US 11,986,958 B2
Skill templates for robotic demonstration learning
Bala Venkata Sai Ravi Krishna Kolluri, Fremont, CA (US); Stefan Schaal, Mountain View, CA (US); Benjamin M. Davis, Oakland, CA (US); Ralf Oliver Michael Schönherr, San Francisco, CA (US); and Ning Ye, Palo Alto, CA (US)
Assigned to Intrinsic Innovation LLC, Mountain View, CA (US)
Filed by Intrinsic Innovation LLC, Mountain View, CA (US)
Filed on May 21, 2020, as Appl. No. 16/880,862.
Prior Publication US 2021/0362331 A1, Nov. 25, 2021
Int. Cl. G06F 9/445 (2018.01); B25J 9/16 (2006.01); G06F 9/448 (2018.01); G06N 20/00 (2019.01)

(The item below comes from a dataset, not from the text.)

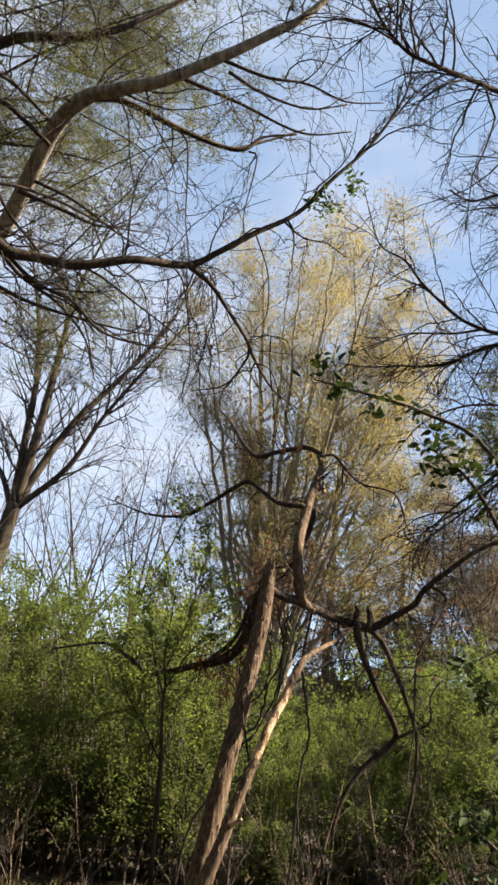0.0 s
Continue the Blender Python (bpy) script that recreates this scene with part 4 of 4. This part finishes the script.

CPC B25J 9/163 (2013.01) [B25J 9/161 (2013.01); G06F 9/4498 (2018.02); G06N 20/00 (2019.01)] 20 Claims
OG exemplary drawing
 
1. A method performed by one or more computers, the method comprising:
receiving a skill template for a task to be performed by a robot, wherein the skill template defines a state machine having a plurality of subtasks and one or more respective transition conditions between one or more of the subtasks,
wherein the skill template indicates which of the subtasks are demonstration subtasks to be refined using local demonstration data;
obtaining a base control policy for a demonstration subtask of the skill template;
receiving, for the demonstration subtask of the skill template, local demonstration data generated from a user demonstrating with the robot how to perform the demonstration subtask, wherein the local demonstration data comprises a set of task state representations generated from a plurality of sensor streams while the user demonstrates the demonstration subtask using the robot;
refining the base control policy for the demonstration subtask using the local demonstration data, wherein a refined based control policy for the demonstration subtask is configured to generate, using one or more input sensor streams, a command to be executed by the robot; and
executing the skill template on the robot, thereby causing the robot to transition through the state machine defined by the skill template to perform the task, including performing commands generated by the refined base control policy.